- _PROBLEM_
Both the line containing "More parts follow." and the line containing "self.v, self.f, self.n = [], [], 0" are to be reproduced exactly, along with every line between them, and nothing more.

++++++

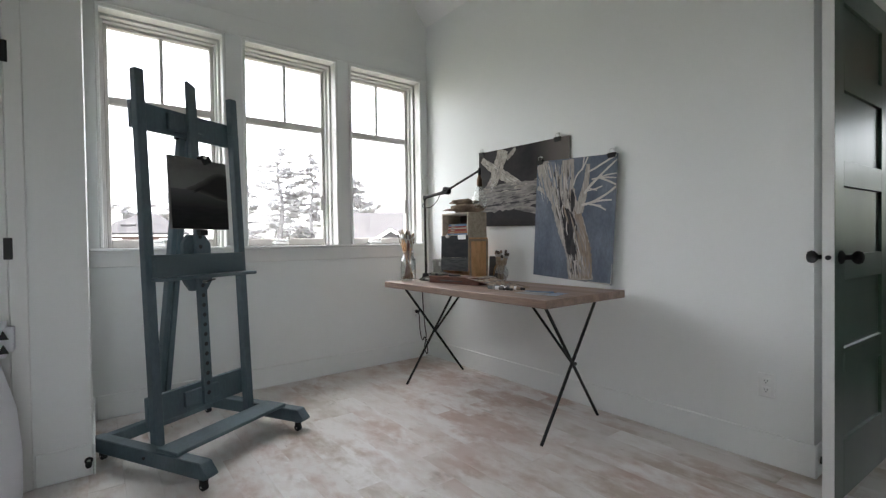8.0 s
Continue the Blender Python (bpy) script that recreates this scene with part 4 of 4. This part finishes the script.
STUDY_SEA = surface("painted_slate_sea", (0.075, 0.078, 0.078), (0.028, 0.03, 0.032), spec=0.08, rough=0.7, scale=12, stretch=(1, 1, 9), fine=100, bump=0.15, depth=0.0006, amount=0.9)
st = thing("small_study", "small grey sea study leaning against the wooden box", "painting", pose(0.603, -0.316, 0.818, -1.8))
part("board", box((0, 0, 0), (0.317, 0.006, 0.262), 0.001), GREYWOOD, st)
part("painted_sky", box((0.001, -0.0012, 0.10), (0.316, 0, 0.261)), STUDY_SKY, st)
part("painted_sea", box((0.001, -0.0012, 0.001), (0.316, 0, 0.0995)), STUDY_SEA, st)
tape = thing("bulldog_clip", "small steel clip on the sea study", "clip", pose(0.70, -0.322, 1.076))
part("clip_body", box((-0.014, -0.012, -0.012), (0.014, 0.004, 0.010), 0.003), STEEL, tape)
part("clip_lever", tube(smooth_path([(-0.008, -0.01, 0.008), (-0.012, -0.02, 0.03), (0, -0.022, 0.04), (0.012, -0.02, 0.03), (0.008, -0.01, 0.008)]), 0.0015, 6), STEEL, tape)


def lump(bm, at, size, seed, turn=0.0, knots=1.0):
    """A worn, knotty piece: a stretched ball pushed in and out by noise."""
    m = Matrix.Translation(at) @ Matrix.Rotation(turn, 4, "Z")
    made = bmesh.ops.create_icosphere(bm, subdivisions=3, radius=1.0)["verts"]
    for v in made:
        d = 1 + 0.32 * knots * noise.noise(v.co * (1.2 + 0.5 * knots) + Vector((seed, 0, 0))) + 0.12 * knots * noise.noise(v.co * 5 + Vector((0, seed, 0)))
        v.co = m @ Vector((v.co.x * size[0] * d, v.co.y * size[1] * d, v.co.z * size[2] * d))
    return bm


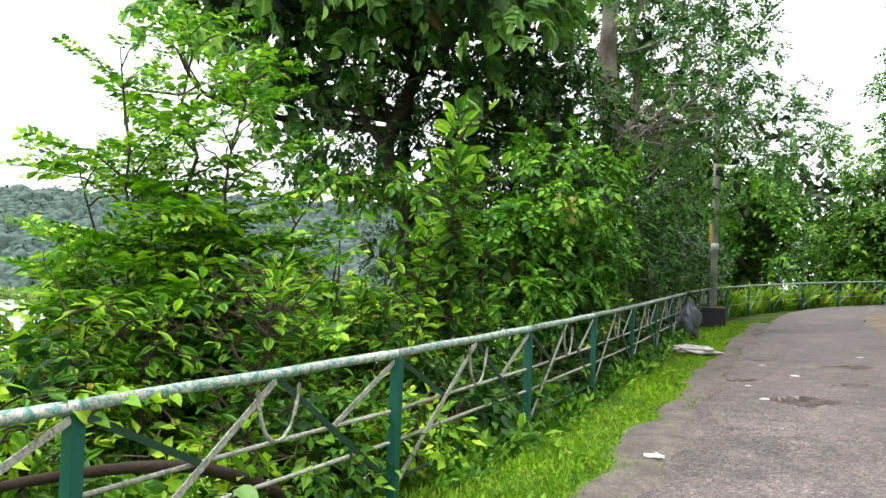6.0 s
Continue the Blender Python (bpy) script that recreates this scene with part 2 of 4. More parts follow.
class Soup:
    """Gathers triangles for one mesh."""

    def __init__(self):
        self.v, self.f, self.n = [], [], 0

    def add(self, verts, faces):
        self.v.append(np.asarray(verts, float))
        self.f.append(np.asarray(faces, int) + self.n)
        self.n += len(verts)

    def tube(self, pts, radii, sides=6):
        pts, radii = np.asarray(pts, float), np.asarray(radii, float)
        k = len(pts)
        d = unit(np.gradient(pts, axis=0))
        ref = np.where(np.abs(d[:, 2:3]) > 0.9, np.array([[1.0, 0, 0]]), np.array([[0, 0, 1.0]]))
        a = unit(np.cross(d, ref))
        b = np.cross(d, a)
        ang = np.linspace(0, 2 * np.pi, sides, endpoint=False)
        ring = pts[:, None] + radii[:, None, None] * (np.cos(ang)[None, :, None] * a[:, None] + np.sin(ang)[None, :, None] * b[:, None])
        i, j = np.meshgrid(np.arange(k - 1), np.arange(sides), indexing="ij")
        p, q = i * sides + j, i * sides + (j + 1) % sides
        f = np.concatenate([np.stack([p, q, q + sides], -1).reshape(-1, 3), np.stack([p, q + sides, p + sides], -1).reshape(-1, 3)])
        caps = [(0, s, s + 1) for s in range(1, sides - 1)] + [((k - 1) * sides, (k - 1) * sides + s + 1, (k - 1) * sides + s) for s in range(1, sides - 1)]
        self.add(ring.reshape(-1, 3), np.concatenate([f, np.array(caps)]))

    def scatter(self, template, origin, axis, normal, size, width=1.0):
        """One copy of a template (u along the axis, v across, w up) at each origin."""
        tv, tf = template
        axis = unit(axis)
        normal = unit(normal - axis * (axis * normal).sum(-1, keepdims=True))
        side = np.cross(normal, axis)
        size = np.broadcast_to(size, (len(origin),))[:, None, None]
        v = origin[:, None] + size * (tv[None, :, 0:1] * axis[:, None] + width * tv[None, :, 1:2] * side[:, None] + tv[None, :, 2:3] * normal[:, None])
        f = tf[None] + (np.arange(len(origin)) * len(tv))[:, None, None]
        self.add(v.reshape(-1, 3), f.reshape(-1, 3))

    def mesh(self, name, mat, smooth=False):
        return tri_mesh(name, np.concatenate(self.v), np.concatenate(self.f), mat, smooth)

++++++

- _SOLUTION TO THE PROBLEM_
Continue the Blender Python (bpy) script that recreates this scene with part 2 of 4. More parts follow.
class Soup:
    """Gathers triangles for one mesh."""

    def __init__(self):
        self.v, self.f, self.n = [], [], 0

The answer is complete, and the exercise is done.